At the 50th National Film Awards, The Legend of Bhagat Singh won the Best Feature Film in Hindi and Devgn received the Best Actor award. The film received eight nominations at the 48th Filmfare Awards and won three—Best Background Score (Rahman), Best Film (Critics) (Kumar Taurani, Ramesh Taurani) and Best Actor (Critics) (Devgn).

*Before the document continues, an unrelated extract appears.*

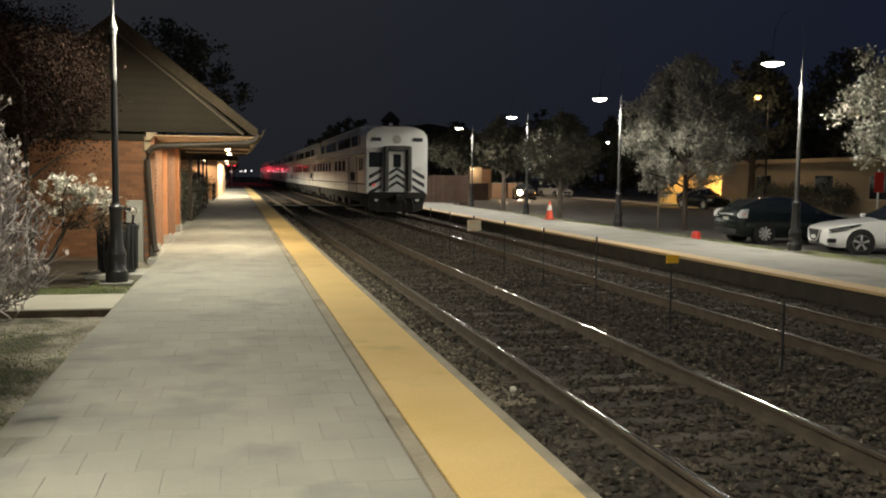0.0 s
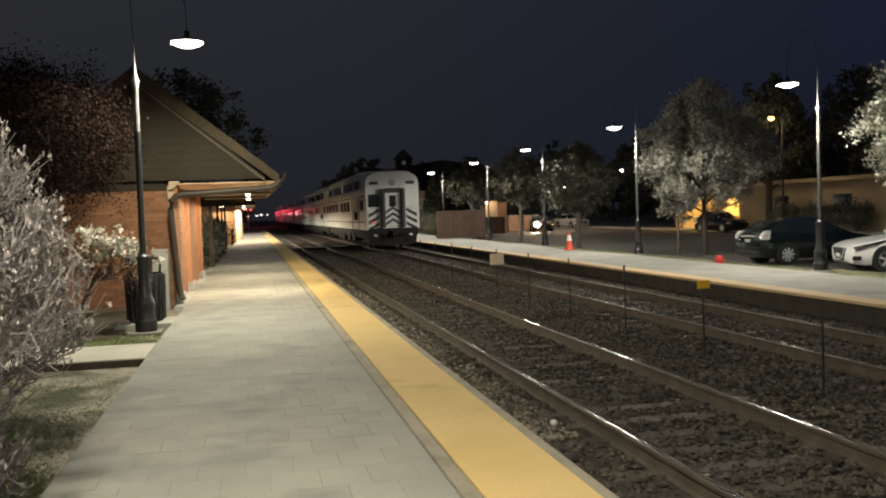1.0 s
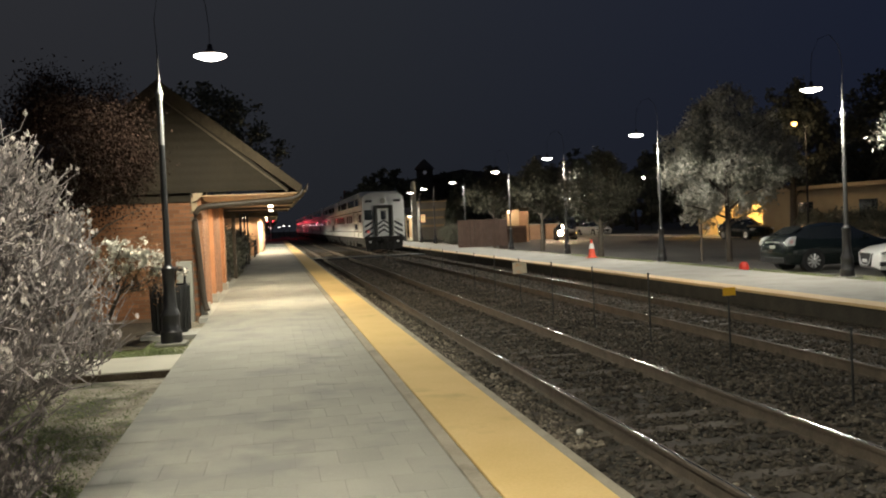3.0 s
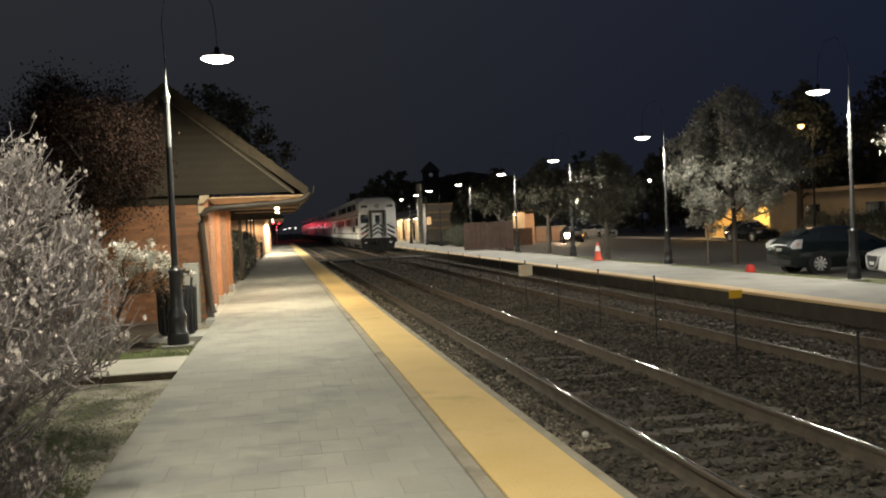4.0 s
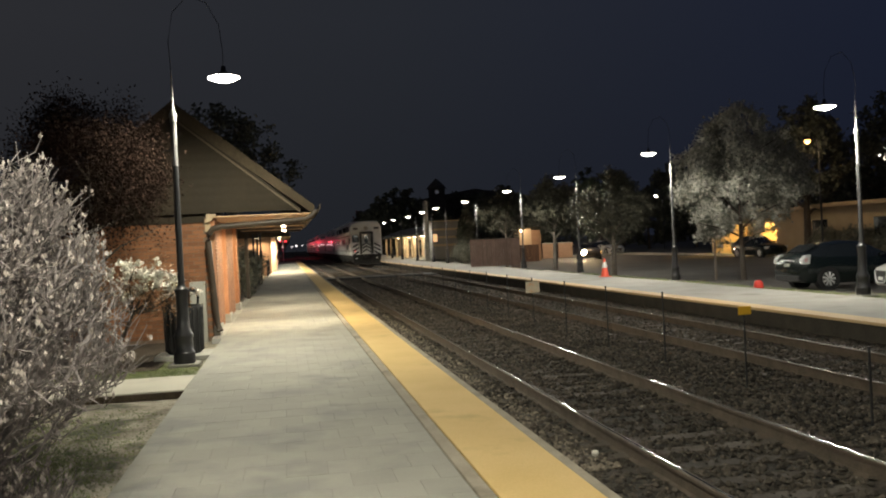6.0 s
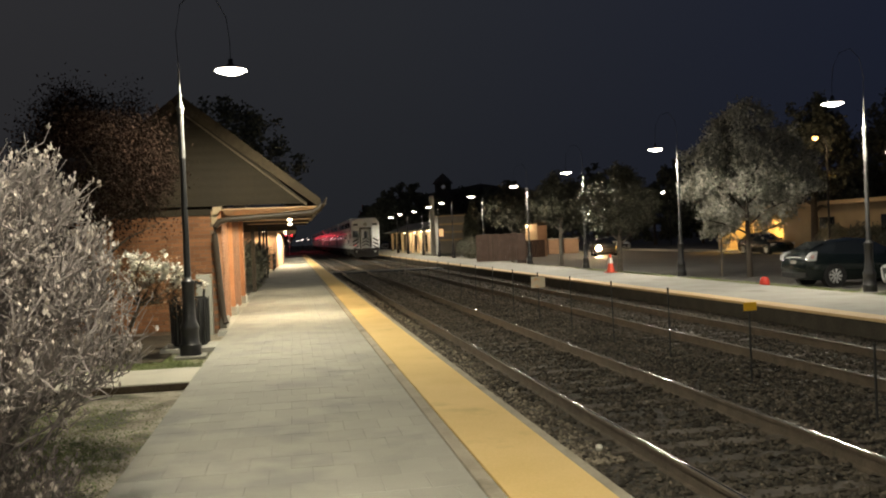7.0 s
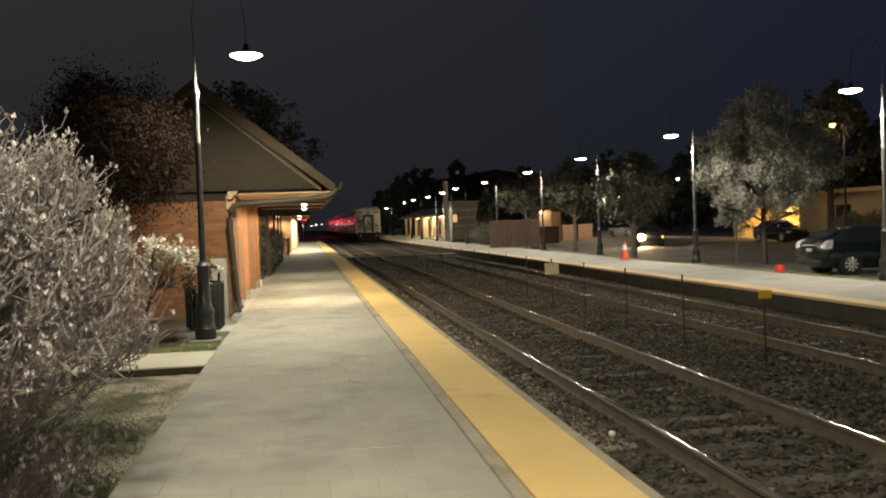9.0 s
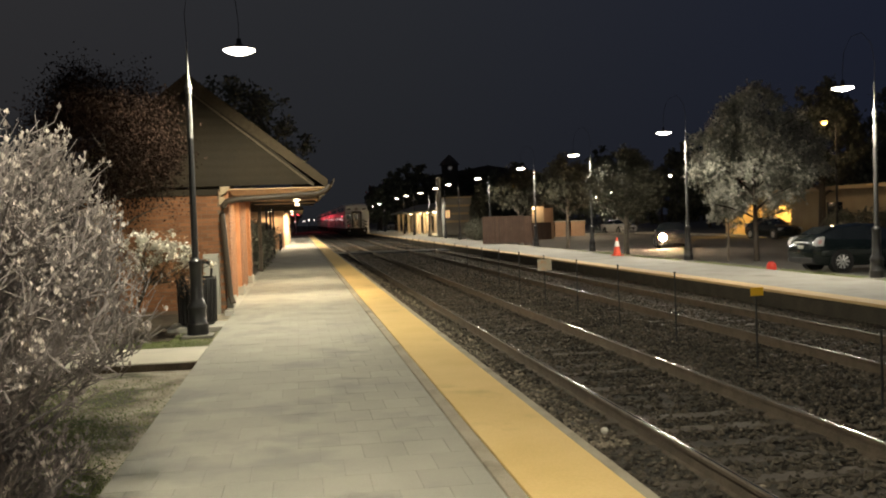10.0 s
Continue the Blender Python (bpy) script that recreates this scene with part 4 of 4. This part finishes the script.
# hedge between the depot and the far shelter
for k, y in enumerate((35.0, 38.0, 41.5, 46.0, 51.0)):
    rng = np.random.default_rng(60 + k)
    c = rng.normal(0, 1, (70, 3))
    c /= np.linalg.norm(c, axis=1)[:, None]
    c = c * np.array((0.8, 1.4, 0.85)) * rng.uniform(0.5, 1.0, (70, 1)) + np.array((0, 0, 1.0))
    v, f = leaf_cloud(rng, c, 40, 0.16, 0.07)
    h = thing("evergreen_bush", "rounded dark green evergreen bush beside the platform", "bush", pose(-2.0, y, 0.05), group="evergreen bushes")
    part("stem", tube([(0, 0, -0.1), (0.02, 0, 0.9)], [0.08, 0.04], 7), M_DARKBARK, h)
    fol = new("foliage", mesh_of("foliage", v.tolist(), f.tolist(), M_MIDLEAF))
    fol.parent = h
    tagged(fol, kind="stuff")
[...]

|Award||Date of ceremony[d]||Category||Recipient(s) and nominee(s)||Result||Ref.|
|Filmfare Awards||21 February 2003||Best Film||Kumar Taurani, Ramesh Taurani||Nominated|||
|Best Director||Rajkumar Santoshi||Nominated|
|Best Actor||Ajay Devgn||Nominated|
|Best Supporting Actor||Sushant Singh||Nominated|
|Best Music Director||A. R. Rahman||Nominated|
|Best Background Score||A. R. Rahman||Won|
|Best Film (Critics)||Kumar Taurani, Ramesh Taurani||Won|
|Best Actor (Critics)||Ajay Devgn||Won|
|National Film Awards||29 December 2003||Best Feature Film in Hindi||Rajkumar Santoshi, Kumar Taurani, Ramesh Taurani||Won|||
|Best Actor||Ajay Devgn||Won|
Since its release, The Legend of Bhagat Singh has been considered as one of Santoshi's best works. Devgan said in December 2014 that The Legend of Bhagat Singh along with Zakhm (1998) were the best films he ever worked on in his career. He also revealed he had not seen such a good script since. In 2016, the film was included in Hindustan Times's list of "Bollywood's Top 5 Biopics". The Legend of Bhagat Singh was added in both the SpotBoyE and The Free Press Journal lists of Bollywood films that can be watched to celebrate India's Independence Day in 2018. The following year, Daily News and Analysis and Zee News also listed it among the films to watch on Republic Day.
- While the film's details on Box Office India state that the budget was ₹200 million, Shubhra Gupta of Business Line says that ₹250 million was spent on the film's making.
- The average exchange rate in 2002 was 48.23 Indian rupees (₹) per 1 US dollar (US$).
- Udham Singh was a revolutionary responsible for the assassination of Michael O'Dwyer, the former lieutenant governor of Punjab as a response to the Jallianwala Bagh massacre in 1919.
- Date is linked to the article about the awards held that year, wherever possible.